The owner of this drill complained that it work perfectly one minute and then stopped the next. It was making DIY a very slow process.
As this was a cut-out problem rather than a slowing down issue, power problems were a likely suspect.
On test, the cable flex near the base of the handle seemed to be the issue as giving it a good wiggle seemed to reproduce the fault.
Opening up the drill (several self-tapping screws) revealed a fairly straightforward layout with cord, mechanical connector, smoothing circuit (mains splash) and switch. Having suspected the culprit to be cable flex near the handle, I cut the cable down and re-made the connection, removing the suspect part of the cable.
Despite cutting the cable flex down by about 8″, the owner was pleased with this fix since no spare parts were required and no real issues will be noticed since it will be mainly used with an extension lead.
Sadly, I’ve seen loads of these older Dyson machines at the tip in recent years. I suspect, with a bit of fettling and cleaning, they could be brought back to rude health.
This one was one a high-mileage example and needed some tinker-time to get it back to a serviceable condition.

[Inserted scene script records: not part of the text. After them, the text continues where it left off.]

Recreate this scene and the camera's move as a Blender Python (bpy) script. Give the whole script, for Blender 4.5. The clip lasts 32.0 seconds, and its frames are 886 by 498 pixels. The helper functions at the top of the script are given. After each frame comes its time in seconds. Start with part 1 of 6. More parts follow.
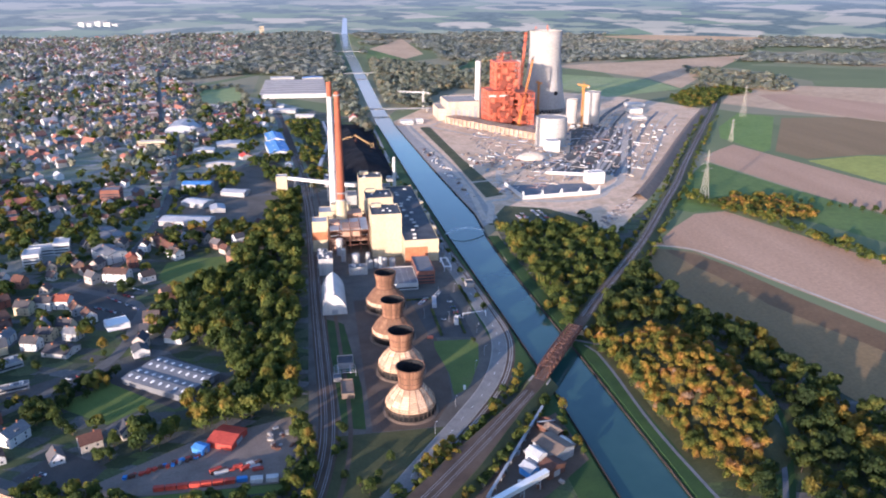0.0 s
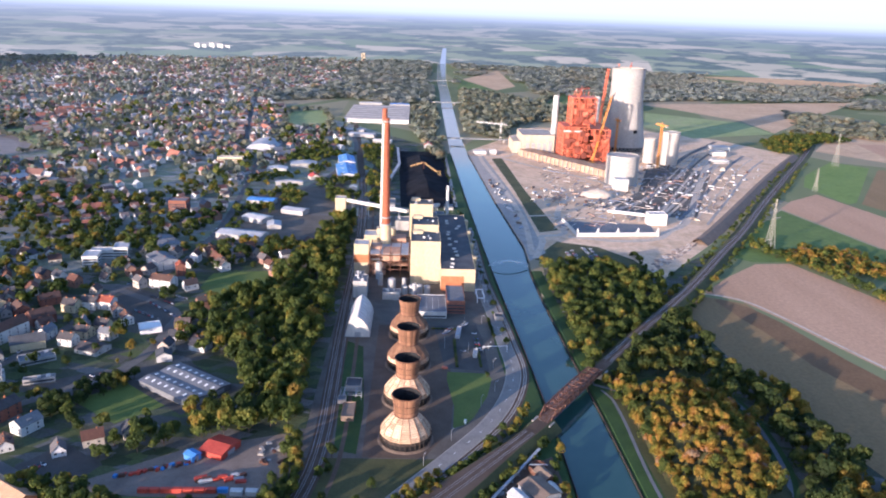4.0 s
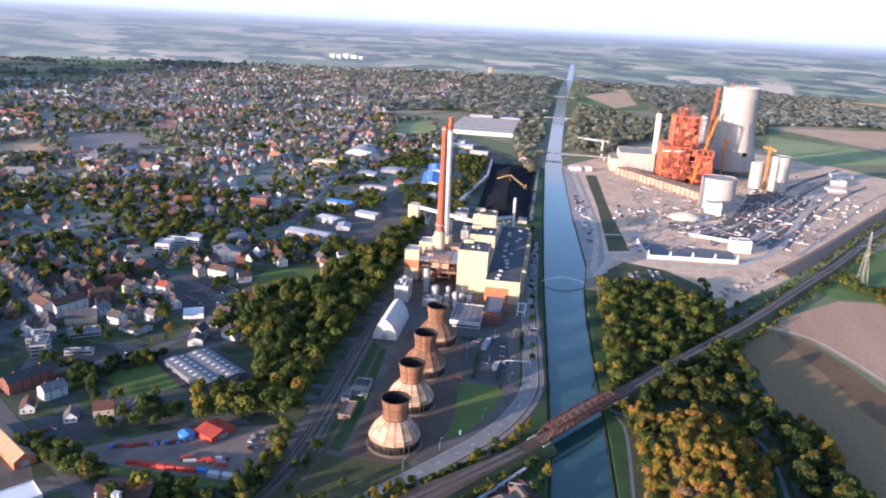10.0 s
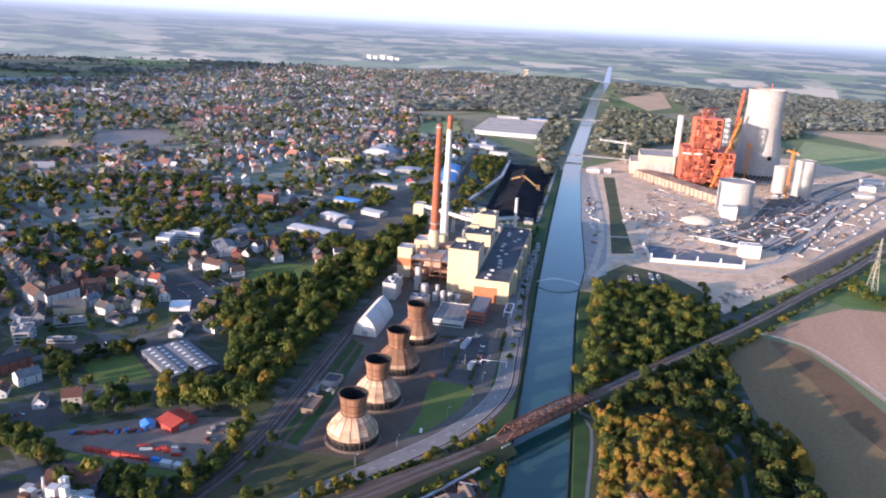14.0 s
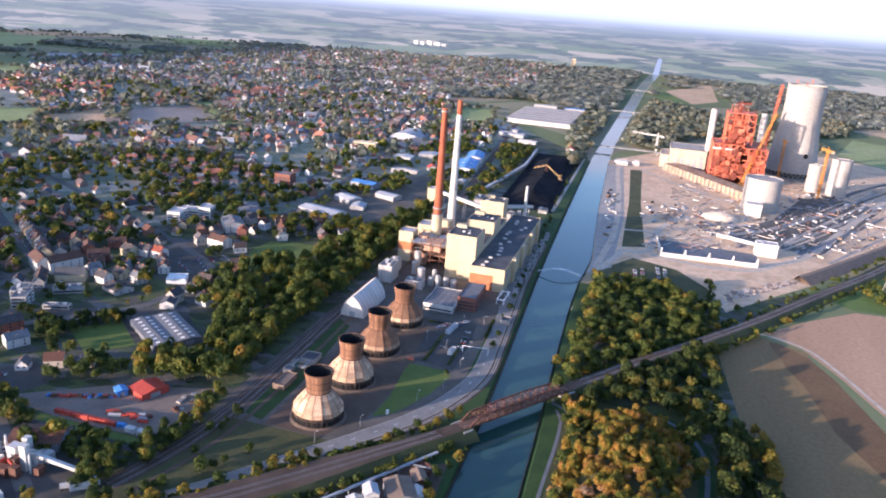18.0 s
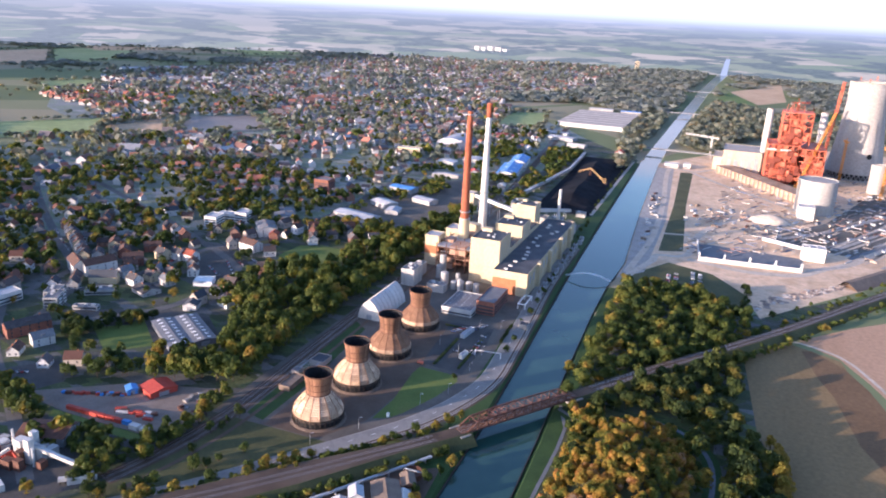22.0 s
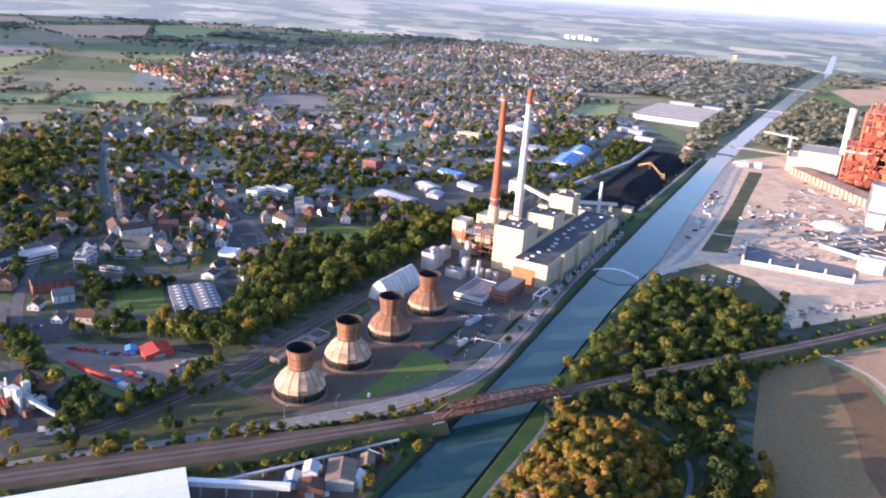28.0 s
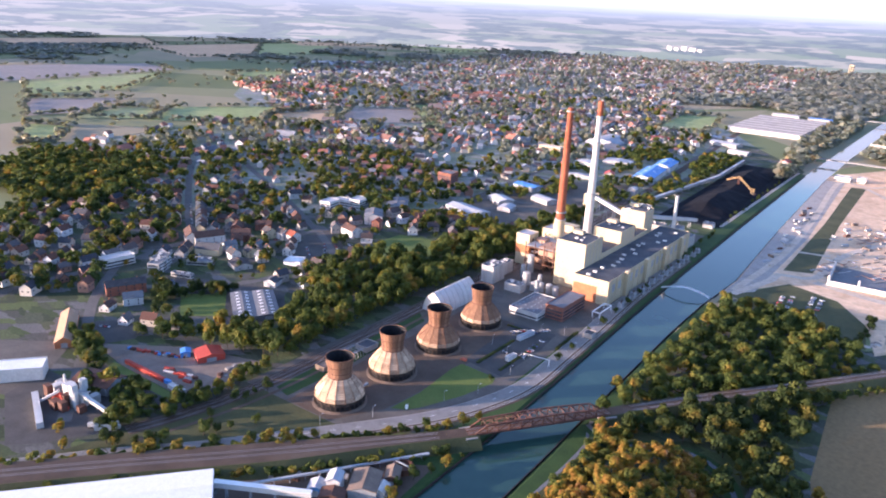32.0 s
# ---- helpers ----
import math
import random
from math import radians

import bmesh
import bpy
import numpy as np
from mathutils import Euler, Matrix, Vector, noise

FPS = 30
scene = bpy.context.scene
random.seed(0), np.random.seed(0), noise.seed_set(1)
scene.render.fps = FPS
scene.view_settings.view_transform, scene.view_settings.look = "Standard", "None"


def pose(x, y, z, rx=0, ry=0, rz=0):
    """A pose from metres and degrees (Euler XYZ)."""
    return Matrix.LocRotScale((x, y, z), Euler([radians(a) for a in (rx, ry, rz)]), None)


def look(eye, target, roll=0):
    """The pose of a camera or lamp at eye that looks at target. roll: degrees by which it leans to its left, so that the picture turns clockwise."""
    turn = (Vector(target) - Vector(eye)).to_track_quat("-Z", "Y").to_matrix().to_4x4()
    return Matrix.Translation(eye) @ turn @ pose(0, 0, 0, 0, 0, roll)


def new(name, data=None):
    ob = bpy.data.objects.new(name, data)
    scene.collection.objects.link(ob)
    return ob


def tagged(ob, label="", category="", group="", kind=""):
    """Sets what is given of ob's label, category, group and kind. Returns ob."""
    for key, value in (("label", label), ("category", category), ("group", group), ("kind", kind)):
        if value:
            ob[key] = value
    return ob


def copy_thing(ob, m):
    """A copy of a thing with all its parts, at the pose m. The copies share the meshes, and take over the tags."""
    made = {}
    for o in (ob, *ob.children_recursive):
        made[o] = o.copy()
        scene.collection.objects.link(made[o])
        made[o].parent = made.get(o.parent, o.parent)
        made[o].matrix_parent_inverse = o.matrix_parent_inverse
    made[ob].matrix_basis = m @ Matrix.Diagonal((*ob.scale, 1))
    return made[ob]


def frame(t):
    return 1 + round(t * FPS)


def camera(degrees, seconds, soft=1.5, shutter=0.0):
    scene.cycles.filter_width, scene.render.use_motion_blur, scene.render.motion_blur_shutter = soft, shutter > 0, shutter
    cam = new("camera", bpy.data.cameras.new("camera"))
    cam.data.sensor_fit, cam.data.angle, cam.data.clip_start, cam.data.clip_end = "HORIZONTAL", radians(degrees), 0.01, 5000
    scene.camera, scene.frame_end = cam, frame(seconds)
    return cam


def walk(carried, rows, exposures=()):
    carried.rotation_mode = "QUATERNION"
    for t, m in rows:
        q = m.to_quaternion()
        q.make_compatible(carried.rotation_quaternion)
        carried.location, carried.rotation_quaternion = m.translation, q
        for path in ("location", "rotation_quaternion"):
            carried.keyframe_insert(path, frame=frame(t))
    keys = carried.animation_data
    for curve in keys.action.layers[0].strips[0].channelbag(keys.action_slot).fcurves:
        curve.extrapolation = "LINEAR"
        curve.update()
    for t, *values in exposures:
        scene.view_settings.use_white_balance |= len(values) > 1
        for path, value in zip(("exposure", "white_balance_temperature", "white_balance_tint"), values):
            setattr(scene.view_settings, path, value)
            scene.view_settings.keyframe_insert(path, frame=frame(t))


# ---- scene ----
cam = camera(60.87, 32.0, soft=2.0)
# seconds, x, y, z, yaw, pitch, roll
PATH = [
    (0.0, -231.7, -28.9, 275.7, -9.72, -19.38, 0.19),
    (0.5, -224.7, -29.5, 275.9, -8.57, -19.20, 0.15),
    (1.0, -217.7, -30.0, 276.0, -7.03, -18.70, 0.04),
    (1.5, -210.6, -30.5, 276.1, -4.98, -18.57, -0.16),
    (2.0, -203.4, -30.7, 276.2, -3.20, -18.27, 0.49),
    (2.5, -196.1, -30.9, 276.2, -2.10, -17.79, 1.09),
    (3.0, -188.8, -31.0, 276.2, -1.85, -17.32, 1.96),
    (3.5, -181.5, -31.3, 276.1, -2.31, -17.31, 1.88),
    (5.5, -152.6, -32.3, 275.1, -0.85, -17.00, 3.75),
    (6.0, -145.5, -32.2, 274.8, 0.53, -17.03, 3.88),
    (6.5, -138.3, -31.6, 274.3, 1.72, -16.97, 3.82),
    (7.0, -131.1, -30.6, 273.8, 2.98, -16.92, 3.81),
    (7.5, -124.0, -29.4, 273.3, 4.22, -16.98, 3.68),
    (8.0, -116.9, -28.1, 272.9, 5.33, -17.00, 3.65),
    (8.5, -110.0, -26.7, 272.5, 6.29, -16.91, 3.60),
    (9.0, -103.1, -25.4, 272.2, 7.03, -16.81, 3.41),
    (9.5, -96.2, -24.2, 271.9, 7.49, -16.62, 3.21),
    (10.0, -89.5, -22.8, 271.7, 7.92, -16.54, 3.07),
    (10.5, -82.8, -21.3, 271.5, 8.42, -16.59, 3.07),
    (11.0, -76.2, -19.7, 271.3, 9.02, -16.64, 3.10),
    (11.5, -69.7, -18.1, 271.1, 9.64, -16.54, 3.11),
    (12.0, -63.2, -16.5, 270.9, 10.05, -16.54, 2.97),
    (12.5, -56.8, -15.0, 270.6, 10.27, -16.48, 2.92),
    (13.0, -50.3, -13.5, 270.3, 10.47, -16.43, 2.93),
    (13.5, -43.8, -12.0, 269.9, 10.79, -16.36, 3.00),
    (14.0, -37.3, -10.4, 269.5, 11.22, -16.54, 3.18),
    (14.5, -30.9, -8.7, 269.2, 11.71, -16.87, 3.54),
    (16.5, -6.0, -1.7, 268.6, 12.93, -17.71, 4.34),
    (17.0, 0.0, 0.0, 268.6, 13.39, -17.80, 4.69),
    (17.5, 5.8, 1.8, 268.7, 14.06, -17.86, 4.64),
    (18.0, 11.6, 3.4, 268.9, 14.89, -17.68, 4.50),
    (18.5, 17.3, 5.2, 269.0, 15.84, -17.39, 4.37),
    (19.0, 23.0, 7.1, 269.1, 16.79, -17.13, 4.26),
    (19.5, 28.6, 9.3, 269.1, 17.62, -17.07, 3.76),
    (20.0, 34.1, 11.6, 269.0, 18.40, -16.94, 3.22),
    (20.5, 39.4, 14.1, 268.7, 19.08, -16.78, 2.99),
    (21.0, 44.7, 16.6, 268.4, 19.67, -16.96, 2.86),
    (21.5, 49.8, 19.1, 268.2, 20.08, -17.32, 2.89),
    (22.0, 54.9, 21.5, 268.0, 20.39, -17.54, 2.86),
    (22.5, 59.9, 23.6, 267.9, 20.82, -17.63, 2.82),
    (23.0, 65.0, 25.7, 267.7, 21.40, -17.59, 3.07),
    (23.5, 70.2, 27.9, 267.6, 22.04, -17.64, 3.20),
    (24.0, 75.3, 30.3, 267.6, 22.61, -17.82, 3.26),
    (24.5, 80.3, 33.1, 267.6, 23.15, -18.05, 3.44),
    (26.5, 99.7, 45.6, 267.2, 25.37, -18.56, 3.92),
    (27.0, 104.2, 48.9, 267.1, 26.15, -18.74, 3.84),
    (27.5, 108.4, 52.3, 267.0, 26.77, -18.98, 4.11),
    (28.0, 112.5, 55.4, 266.9, 27.29, -18.86, 4.21),
    (28.5, 116.3, 58.4, 266.9, 27.94, -19.03, 3.68),
    (29.0, 120.0, 61.6, 267.1, 28.72, -19.30, 3.41),
    (29.5, 123.7, 64.9, 267.3, 29.67, -19.45, 3.14),
    (30.0, 127.4, 68.2, 267.4, 30.84, -19.29, 3.02),
    (30.5, 131.3, 71.4, 267.5, 32.25, -18.93, 2.88),
    (31.0, 135.4, 74.7, 267.3, 33.66, -18.56, 2.77),
    (31.5, 139.6, 78.0, 266.9, 34.80, -18.32, 2.80),
    (32.0, 144.1, 81.4, 266.3, 35.39, -18.28, 2.78),
]
walk(cam, [(t, pose(x, y, z, 90 + pitch, 0, yaw) @ pose(0, 0, 0, 0, 0, roll)) for t, x, y, z, yaw, pitch, roll in PATH],
     exposures=[(0.0, 1.38, 4780, 25), (10.0, 1.40, 4880, 26), (22.0, 1.53, 4960, 28), (32.0, 1.82, 5060, 32)])

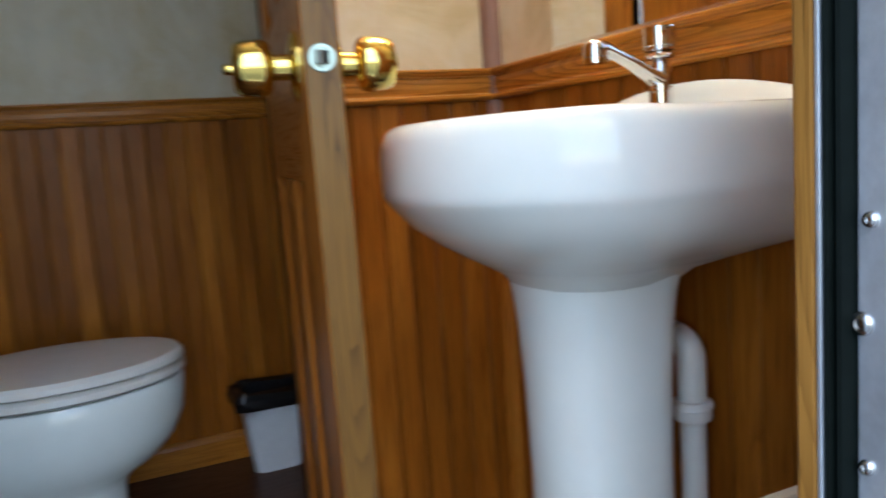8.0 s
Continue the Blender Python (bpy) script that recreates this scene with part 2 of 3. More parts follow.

It was working of sorts, but failing to ‘pick-up’ as well as it used to. It turned out that the roller had two problems. The main bearings were worn, making a squealing noise and the brushes had worn low. This part used to be available from Dyson, but due to the age of the machine, they quite reasonably, stopped selling them. However, the net is awash with reasonable pattern parts for Dyson machines and while I tend to stick to original equipment wherever possible, a replacement roller from ebay for under £10 was a reasonable choice for this 15 year old vacuum cleaner. A replacement Dyson vacuum cleaner would be at least £250 for a basic model at time of writing.
Just a note on Dyson machines: Having studied the company at school and following their progress for a number of years, they seem to be a firm believer in providing accessible and affordable parts to keep their products alive. They’re an excellent example of a company that truly believes in product sustainability.